● **INSTRUCTION**:
Your answer should consist solely of the lines from the one with "scene.collection.objects.link(ob)" through the one with "return 1 + round(t * FPS)", copied exactly, endpoints included.

● **PROVIDED MATERIAL**:
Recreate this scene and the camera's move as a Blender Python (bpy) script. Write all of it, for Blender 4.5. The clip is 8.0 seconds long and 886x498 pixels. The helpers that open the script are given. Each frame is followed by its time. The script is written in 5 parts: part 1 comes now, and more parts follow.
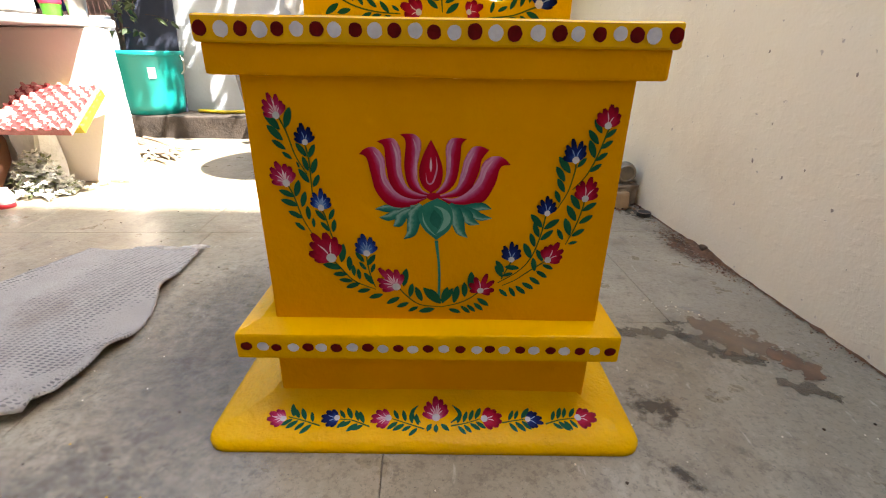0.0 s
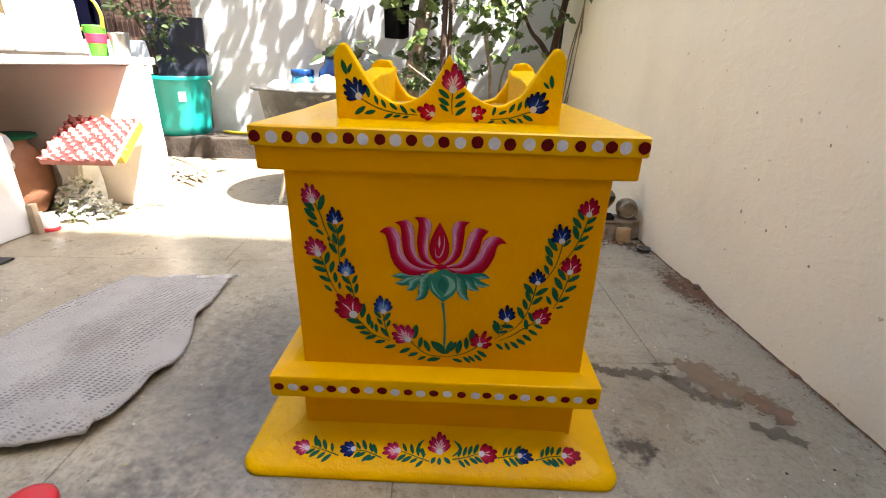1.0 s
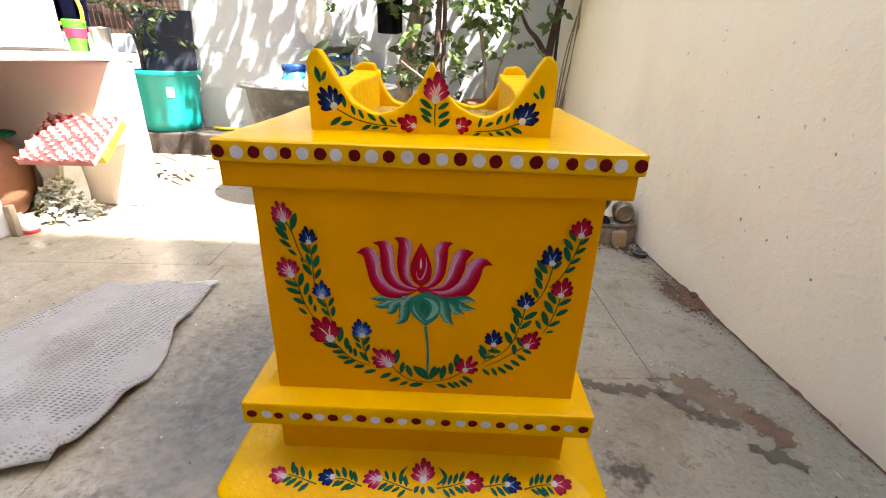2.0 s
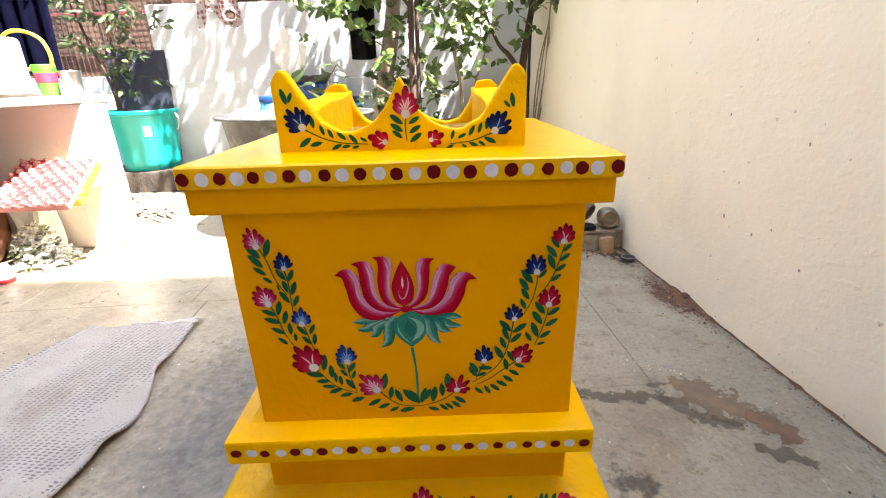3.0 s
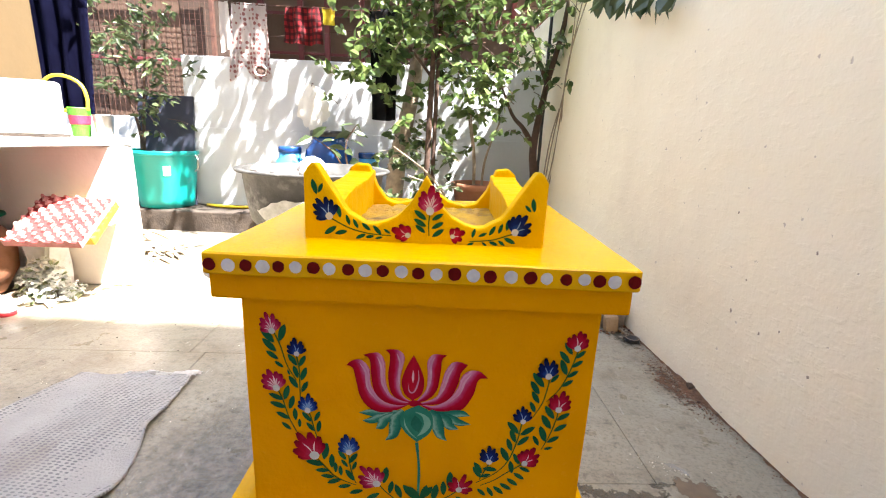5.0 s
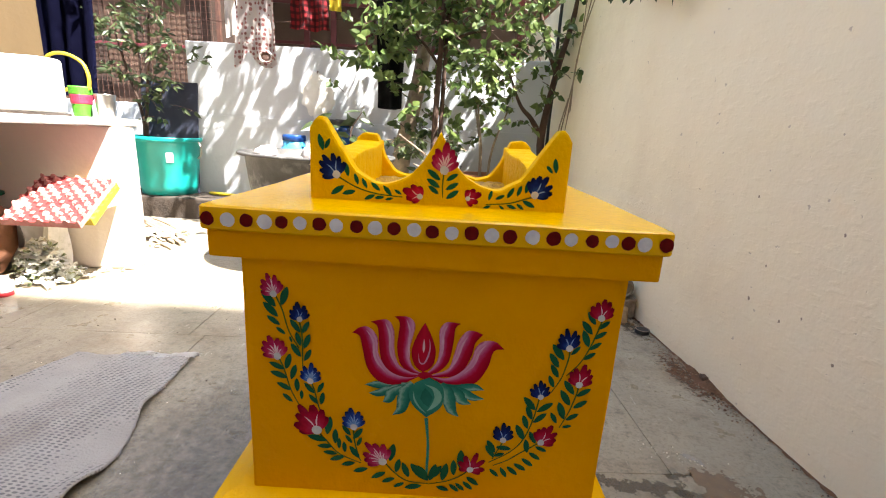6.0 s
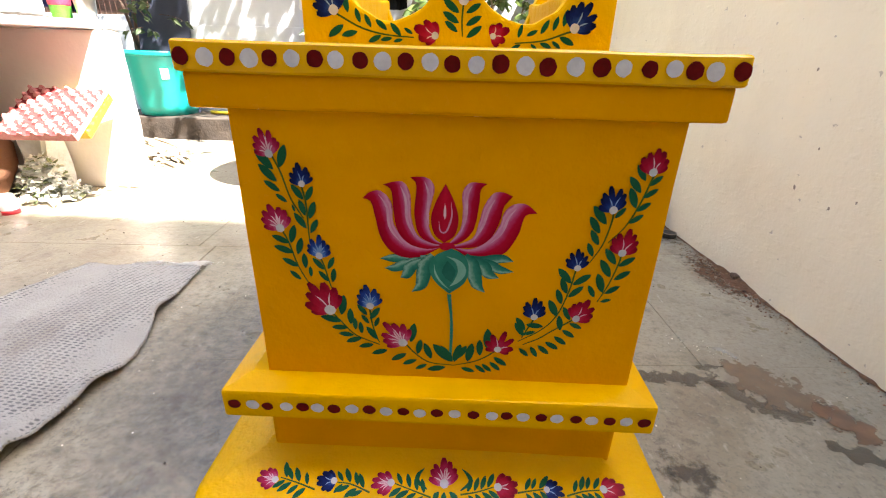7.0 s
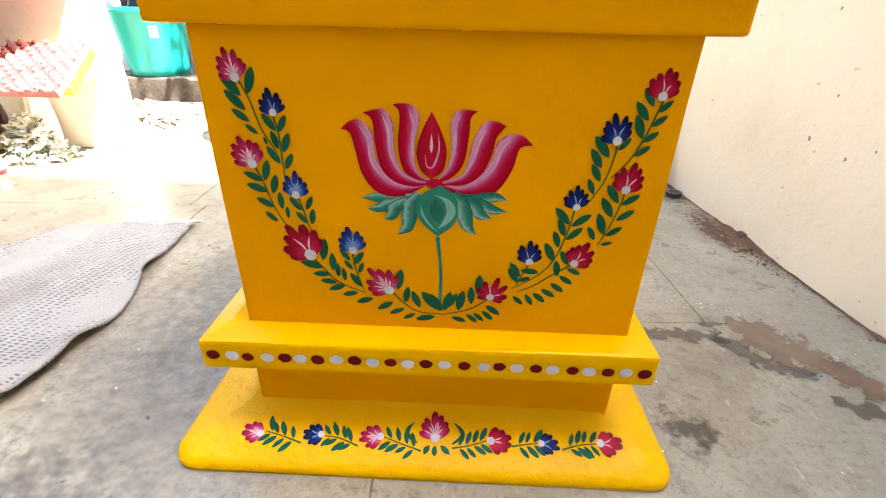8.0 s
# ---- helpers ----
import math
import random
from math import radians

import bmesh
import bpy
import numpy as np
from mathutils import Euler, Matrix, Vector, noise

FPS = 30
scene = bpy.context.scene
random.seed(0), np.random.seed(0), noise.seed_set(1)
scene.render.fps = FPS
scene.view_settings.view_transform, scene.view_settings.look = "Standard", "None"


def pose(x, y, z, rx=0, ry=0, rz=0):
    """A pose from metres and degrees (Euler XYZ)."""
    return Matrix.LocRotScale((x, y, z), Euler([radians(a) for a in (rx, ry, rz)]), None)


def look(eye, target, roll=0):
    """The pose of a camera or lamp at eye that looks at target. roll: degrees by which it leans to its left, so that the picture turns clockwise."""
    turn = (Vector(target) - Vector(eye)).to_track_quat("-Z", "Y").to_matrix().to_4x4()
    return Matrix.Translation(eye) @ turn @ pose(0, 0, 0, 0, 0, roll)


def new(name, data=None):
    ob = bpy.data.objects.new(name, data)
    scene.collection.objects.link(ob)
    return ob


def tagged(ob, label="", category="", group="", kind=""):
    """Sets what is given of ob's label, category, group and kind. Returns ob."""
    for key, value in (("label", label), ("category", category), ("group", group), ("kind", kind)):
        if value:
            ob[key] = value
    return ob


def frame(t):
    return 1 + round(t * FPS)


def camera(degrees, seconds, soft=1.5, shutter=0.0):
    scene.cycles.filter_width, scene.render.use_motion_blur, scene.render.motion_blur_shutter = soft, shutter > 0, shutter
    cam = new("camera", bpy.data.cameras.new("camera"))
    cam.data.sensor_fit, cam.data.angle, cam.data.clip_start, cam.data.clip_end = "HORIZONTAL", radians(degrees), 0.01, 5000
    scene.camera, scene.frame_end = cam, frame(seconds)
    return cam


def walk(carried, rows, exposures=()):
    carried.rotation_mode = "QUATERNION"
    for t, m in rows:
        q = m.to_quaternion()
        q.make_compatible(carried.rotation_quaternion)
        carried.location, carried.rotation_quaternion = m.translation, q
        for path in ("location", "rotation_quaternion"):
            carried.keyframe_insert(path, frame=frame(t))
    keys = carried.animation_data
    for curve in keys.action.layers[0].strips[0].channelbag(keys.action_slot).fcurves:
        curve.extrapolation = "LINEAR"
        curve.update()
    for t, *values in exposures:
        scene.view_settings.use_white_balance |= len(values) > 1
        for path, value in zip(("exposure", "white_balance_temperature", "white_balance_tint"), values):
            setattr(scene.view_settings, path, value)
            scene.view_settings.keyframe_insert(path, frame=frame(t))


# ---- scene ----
cam = camera(88.8, 8.0, soft=1.1)
PATH = [
    (0, (0.006, -0.757, 0.505), (0.015, 1.078, -0.29), 0.9),
    (0.5, (0.008, -0.774, 0.581), (-0.001, 1.067, -0.201), 1.7),
    (1, (0.012, -0.817, 0.615), (-0.032, 1.031, -0.148), 1.6),
    (1.5, (0.003, -0.828, 0.687), (-0.039, 0.997, -0.13), 2.6),
    (1.7, (0.013, -0.794, 0.666), (-0.025, 1.037, -0.137), 2.8),
    (2.8, (0.042, -0.744, 0.61), (0.048, 1.108, -0.146), -2.1),
    (3, (0.042, -0.749, 0.621), (0.052, 1.123, -0.085), -1.8),
    (3.5, (0.039, -0.74, 0.621), (0.071, 1.143, -0.051), -0.4),
    (4, (0.034, -0.737, 0.637), (0.064, 1.157, -0.005), 0.6),
    (4.5, (0.028, -0.738, 0.656), (0.051, 1.169, 0.056), 1.7),
    (4.7, (0.025, -0.74, 0.679), (0.04, 1.182, 0.126), 2.1),
    (5.8, (0.012, -0.727, 0.653), (0.009, 1.222, 0.203), 3.3),
    (6, (0.009, -0.714, 0.626), (0.006, 1.222, 0.124), 3.4),
    (6.5, (0.005, -0.693, 0.577), (-0.017, 1.2, -0.067), 2.6),
    (7, (0.002, -0.67, 0.534), (-0.04, 1.162, -0.267), 1.6),
    (7.5, (0.013, -0.66, 0.508), (-0.037, 1.151, -0.34), 1.9),
    (8, (0.017, -0.649, 0.491), (-0.031, 1.127, -0.428), 1.4),
]
EXPOSURES = [(0, 2.95, 7000, 9), (1.5, 3.03, 6950, 9), (3.0, 3.52, 6800, 9), (3.5, 3.55, 6800, 9), (4.7, 3.50, 6700, 9), (5.8, 2.88, 6900, 9), (6.5, 3.02, 6900, 9), (7.2, 3.48, 6950, 8), (8, 3.92, 6900, 7)]
walk(cam, [(t, look(eye, target, roll)) for t, eye, target, roll in PATH], EXPOSURES)


# ---- world, sun, exposure ----
SUN_FROM = Vector((0.50, -0.30, 1.0)).normalized()
world = bpy.data.worlds.new("sky")
world.use_nodes = True
scene.world = world
sky = world.node_tree.nodes.new("ShaderNodeTexSky")
sky.sky_type, sky.sun_disc = "NISHITA", False
sky.air_density, sky.dust_density, sky.ozone_density = 1.0, 2.0, 0.6
sky.sun_elevation = math.asin(SUN_FROM.z)
sky.sun_rotation = math.atan2(SUN_FROM.x, SUN_FROM.y)
world.node_tree.links.new(sky.outputs[0], world.node_tree.nodes["Background"].inputs[0])
world.node_tree.nodes["Background"].inputs[1].default_value = 0.145
sun_data = bpy.data.lights.new("sun", "SUN")
sun_data.energy, sun_data.angle, sun_data.color = 4.8, radians(0.6), (1.0, 0.975, 0.95)
sun = new("sun", sun_data)
sun.matrix_world = look(SUN_FROM * 20, (0, 0, 0))


# ---- materials ----
def material(name, one, two, scale=8.0, rough=0.6, bump=0.2, fine=60.0, metal=0.0, coat=0.0, third=None, stain=1.5, spec=0.5, depth=0.01, rvar=0.1, grain=5.0):
    """A surface with two scales of colour change, fine relief and uneven gloss."""
    m = bpy.data.materials.new(name)
    m.use_nodes = True
    nt = m.node_tree
    b = nt.nodes["Principled BSDF"]
    co = nt.nodes.new("ShaderNodeTexCoord")

    def noise_node(s, detail=4.0, r=0.55):
        n = nt.nodes.new("ShaderNodeTexNoise")
        n.inputs["Scale"].default_value, n.inputs["Detail"].default_value, n.inputs["Roughness"].default_value = s, detail, r
        nt.links.new(co.outputs["Object"], n.inputs["Vector"])
        return n

    def mixed(fac, a, c, lo=0.35, hi=0.65):
        ramp = nt.nodes.new("ShaderNodeMapRange")
        ramp.inputs[1].default_value, ramp.inputs[2].default_value = lo, hi
        nt.links.new(fac, ramp.inputs[0])
        mx = nt.nodes.new("ShaderNodeMix")
        mx.data_type = "RGBA"
        nt.links.new(ramp.outputs[0], mx.inputs[0])
        for src, socket in ((a, mx.inputs[6]), (c, mx.inputs[7])):
            if isinstance(src, tuple):
                socket.default_value = (*src, 1)
            else:
                nt.links.new(src, socket)
        return mx.outputs[2]

    big = noise_node(scale)
    colour = mixed(big.outputs[0], one, two)
    if third:
        st = noise_node(stain, 6.0, 0.65)
        colour = mixed(st.outputs[0], colour, third, 0.55, 0.72)
    nt.links.new(colour, b.inputs["Base Color"])
    fin = noise_node(fine, grain, 0.6)
    mr = nt.nodes.new("ShaderNodeMapRange")
    mr.inputs[3].default_value, mr.inputs[4].default_value = max(0.02, rough - rvar), min(1.0, rough + rvar)
    nt.links.new(fin.outputs[0], mr.inputs[0])
    nt.links.new(mr.outputs[0], b.inputs["Roughness"])
    b.inputs["Metallic"].default_value = metal
    b.inputs["Coat Weight"].default_value = coat
    b.inputs["Coat Roughness"].default_value = 0.12
    b.inputs["Specular IOR Level"].default_value = spec
    if bump:
        bp = nt.nodes.new("ShaderNodeBump")
        bp.inputs["Strength"].default_value, bp.inputs["Distance"].default_value = bump, depth
        nt.links.new(fin.outputs[0], bp.inputs["Height"])
        nt.links.new(bp.outputs[0], b.inputs["Normal"])
    return m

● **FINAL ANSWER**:
    scene.collection.objects.link(ob)
    return ob


def tagged(ob, label="", category="", group="", kind=""):
    """Sets what is given of ob's label, category, group and kind. Returns ob."""
    for key, value in (("label", label), ("category", category), ("group", group), ("kind", kind)):
        if value:
            ob[key] = value
    return ob


def frame(t):
    return 1 + round(t * FPS)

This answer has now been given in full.